At some point in the not so distant future there is a very good chance that holding (and adding to long positions) will pay off. When and if it does pay off, as long as you held more than a year, you’ll be enjoying not only your profit, but your profit at the long term capital gains rate (the shorts and the volatility traders will not enjoy this; in fact they will be giving back part of their profits while longs hold in the form of taxes).

Things that are good like big long term crypto gains don’t come easy (to be fair, short term gains aren’t easy to get either), crypto has never been known to make it easy on anyone except the temporarily lucky.

This typical January correction was intensified by a range of factors, but it is none-the-less rather common. Since corrections are common, you need to have a strategy in place. If you are a long term investor, its hard to see how that strategy can be anything other than hold / look for buying opportunities to add to your position.

NOTE: The image at the top of the page shows the recent Bitconnect crash and the current Bitcoin correction. The Bitconnect crash shows what a bubble pop looks like when a Ponzi falls apart. The Bitcoin chart shows what an asset’s chart looks like when it gets ahead of itself and enters a correction period. As you can see, it is not the same thing at all (although if this correction continued all the way down to say $1k, then we could call it a crash; so we could say Bitcoin had one crash before in late 2013 – early 2014, but honestly I consider that a correction as well).

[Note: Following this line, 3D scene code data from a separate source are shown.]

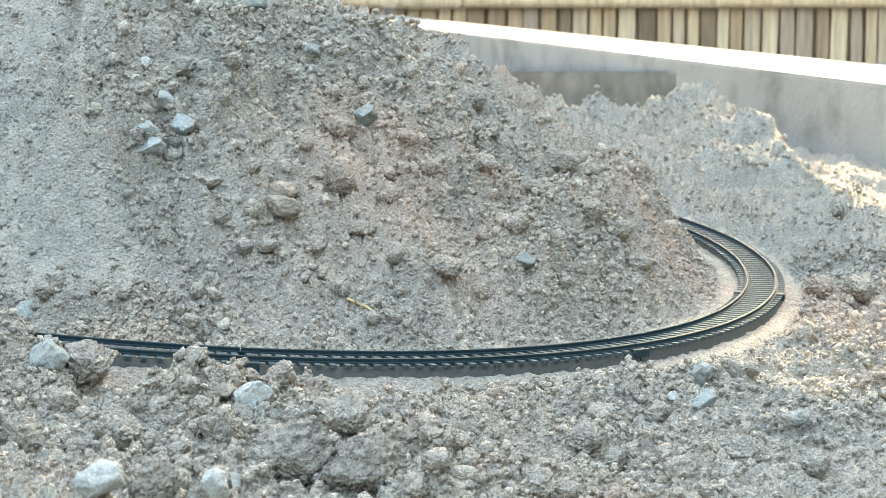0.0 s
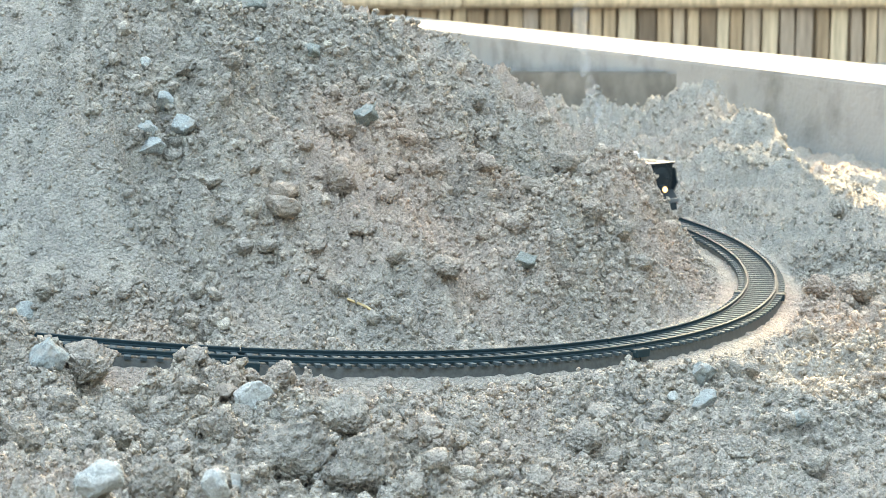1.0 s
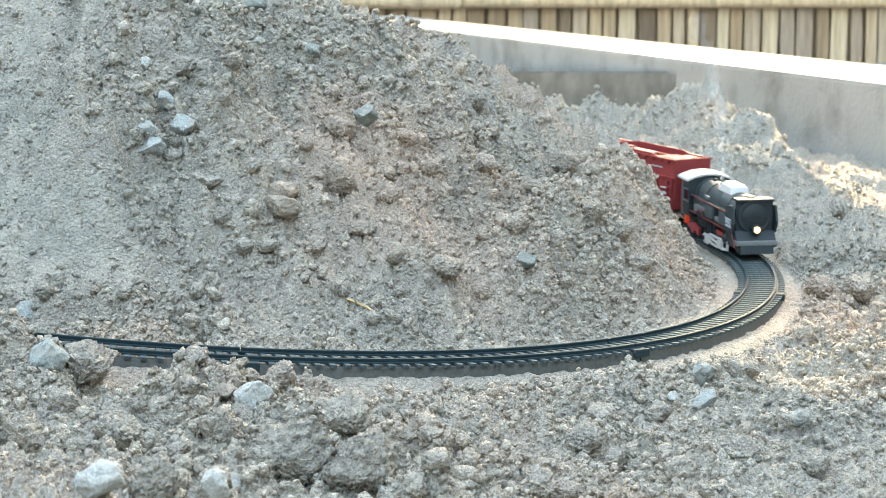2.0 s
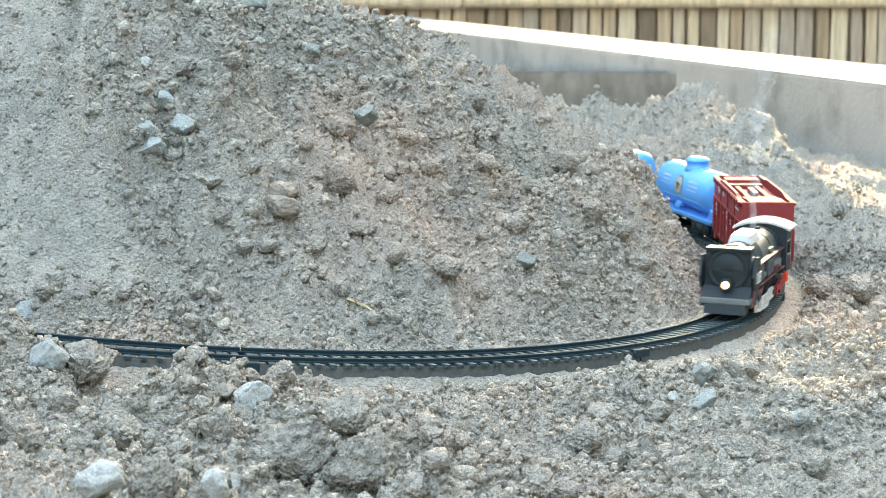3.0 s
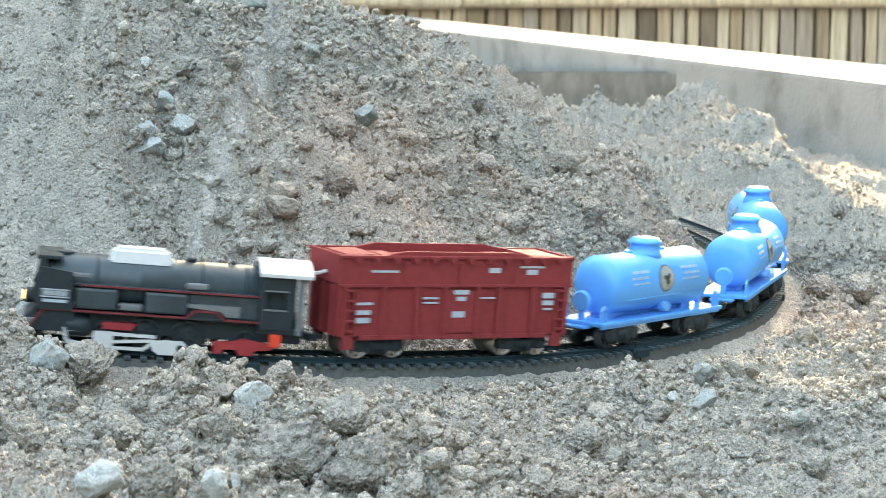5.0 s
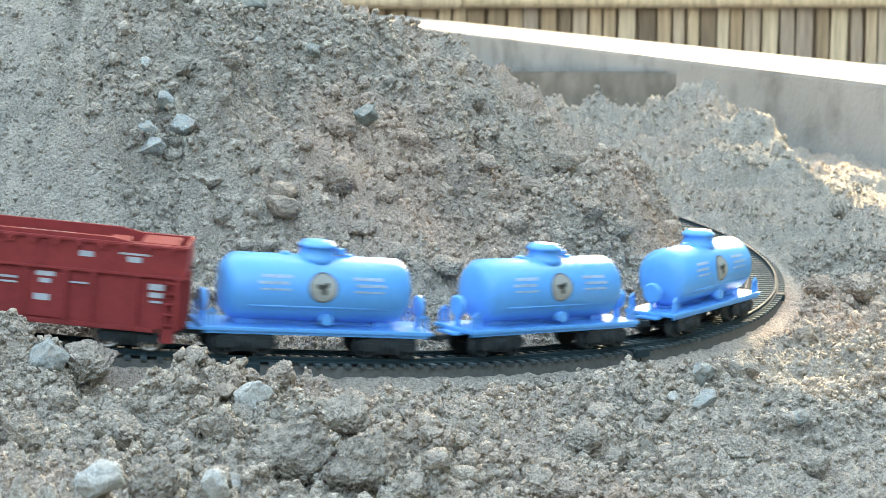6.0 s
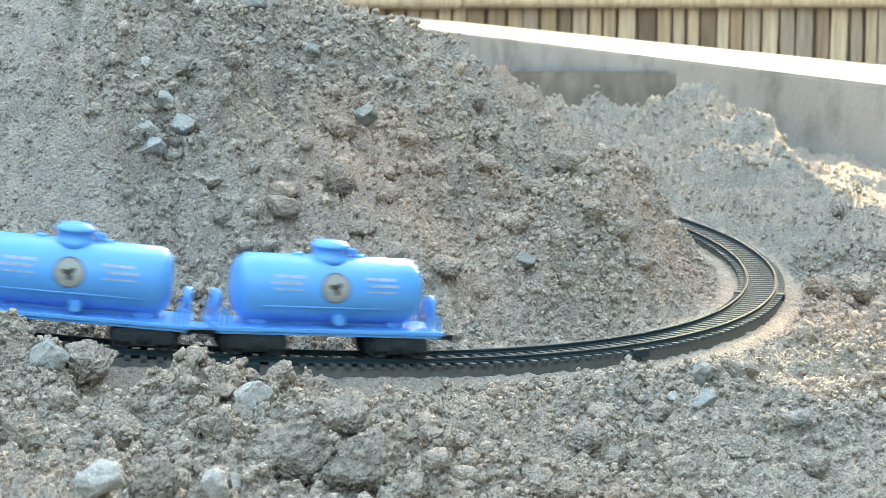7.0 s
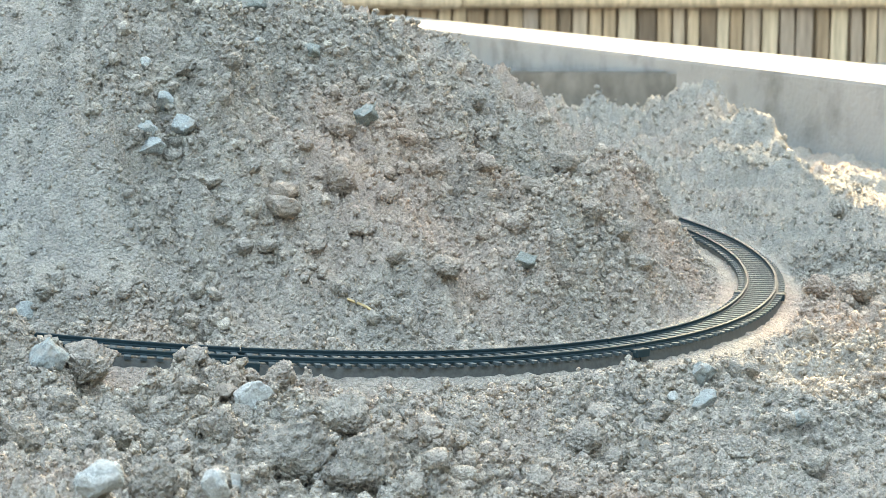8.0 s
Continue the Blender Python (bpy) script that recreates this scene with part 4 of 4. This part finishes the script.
# metres that the locomotive's middle has gone, by the second
RUNNING = [(0.0, 0.037), (0.5, 0.114), (1.0, 0.193), (1.5, 0.270), (1.7, 0.3015), (2.25, 0.402), (2.8, 0.5034), (3.0, 0.5455), (3.5, 0.643), (4.0, 0.735), (4.5, 0.8285), (4.7, 0.8605), (5.25, 0.951), (5.8, 1.046), (6.0, 1.089), (6.5, 1.2005), (7.0, 1.310), (7.5, 1.427), (8.0, 1.535)]


def gone(t):
    """Smooth reading of RUNNING."""
    T, S = [r[0] for r in RUNNING], [r[1] for r in RUNNING]
    m = np.gradient(np.array(S), np.array(T))
    i = min(max(int(np.searchsorted(T, t, "right")) - 1, 0), len(T) - 2)
    h = T[i + 1] - T[i]
    k = (t - T[i]) / h
    return float((2 * k ** 3 - 3 * k * k + 1) * S[i] + (k ** 3 - 2 * k * k + k) * h * m[i] + (3 * k * k - 2 * k ** 3) * S[i + 1] + (k ** 3 - k * k) * h * m[i + 1])


def pulled(q):
    """The couplings stretch on the far side of the bend and close up on the near side."""
    return q - 0.35 * min(max(q - 0.79, -0.29), 0.20) ** 2


def riding(s, axle):
    """The pose of a wagon whose two bogies, axle metres off its middle, sit on the track."""
    a, b = along(s - axle), along(s + axle)
    f = (b - a).normalized()
    left = Vector((0, 0, 1)).cross(f).normalized()
    m = Matrix((f, left, f.cross(left))).transposed().to_4x4()
    m.translation = (a + b) / 2
    return m


def smoke_material(name, amount):
    m, t, b = node_mat(name)
    b.inputs["Base Color"].default_value = (0.85, 0.87, 0.88, 1)
    b.inputs["Roughness"].default_value = 1.0
    b.inputs["Specular IOR Level"].default_value = 0.0
    n = noise_tex(t, coords(t), 90, 3)
    t.links.new(ramp(t, n, [(0.35, (0, 0, 0)), (0.75, (amount,) * 3)]), b.inputs["Alpha"])
    return m


def puff(size, tall, seed):
    rnd = random.Random(seed)
    bm = bmesh.new()
    bmesh.ops.create_icosphere(bm, subdivisions=3, radius=1)
    off = Vector((rnd.uniform(0, 9), rnd.uniform(0, 9), rnd.uniform(0, 9)))
    for v in bm.verts:
        v.co *= 1 + 0.45 * noise.noise(v.co * 1.4 + off)
        v.co = Vector((v.co.x * size, v.co.y * size, v.co.z * tall))
    for f in bm.faces:
        f.smooth = True
    return bm


PUFFS = []
for k in range(6):
    age = 0.012 + 0.042 * k
    ob = part("smoke_puff", puff(0.0018 + 0.0009 * k, 0.0098, k), smoke_material("thin_smoke", 0.30 - 0.035 * k), None)
    tagged(ob, "thin pale wisp of smoke rising over the locomotive", "smoke", "smoke wisps")
    PUFFS.append((ob, age))


def motions():
    steps = [k * 0.1 for k in range(81)]
    for ob, behind, axle in TRAIN:
        walk(ob, [(t, riding(pulled(gone(t) - behind), axle)) for t in steps])
    every = [k / 30 for k in range(241)]
    for ob, x, r in wheelsets:
        z = r
        walk(ob, [(t, Matrix.Translation((x, 0, z)) @ Matrix.Rotation(gone(t) / r, 4, "Y")) for t in every])
    for ob, z in rods:
        walk(ob, [(t, Matrix.Translation((0.0016 * math.cos(-gone(t) / 0.0068), 0, z + 0.0016 * math.sin(-gone(t) / 0.0068)))) for t in every])
    for ob, age in PUFFS:
        rows = []
        for t in steps:
            s = gone(max(0.0, t - age)) - 0.23 * max(0.0, age - t)
            p = riding(pulled(s), 0.030) @ Vector((-0.0075, 0, 0.0376))
            drift = Vector((0.02 * age * math.sin(3.1 * t + 19 * age), 0.0, 0.004 + 0.42 * age))
            rows.append((t, Matrix.Translation(p + drift) @ Matrix.Rotation(0.6 * t + age * 7, 4, "Z")))
        walk(ob, rows)


motions()
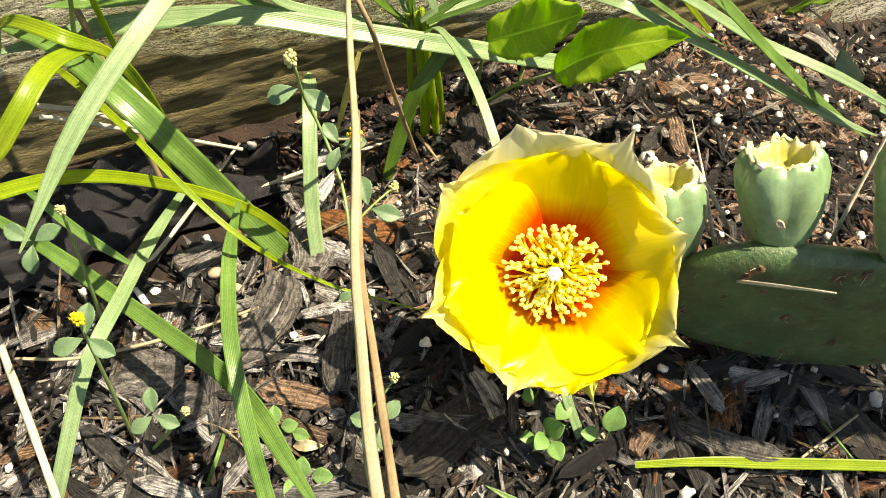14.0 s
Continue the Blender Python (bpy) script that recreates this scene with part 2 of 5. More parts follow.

NOTE: I don’t hold all of my cryptocurrency long, instead (and partly for the purposes of the site) I do a wide range of things with my crypto in terms of trading and investing. With all that said, I am and have been holding a range of cryptos long and have been adding to my position during the correction. Also, in-line with the article I have intentions to buy more in the case of a further correction. This article isn’t advice as to what you should do, but its worth noting I am putting my digital money where my mouth is.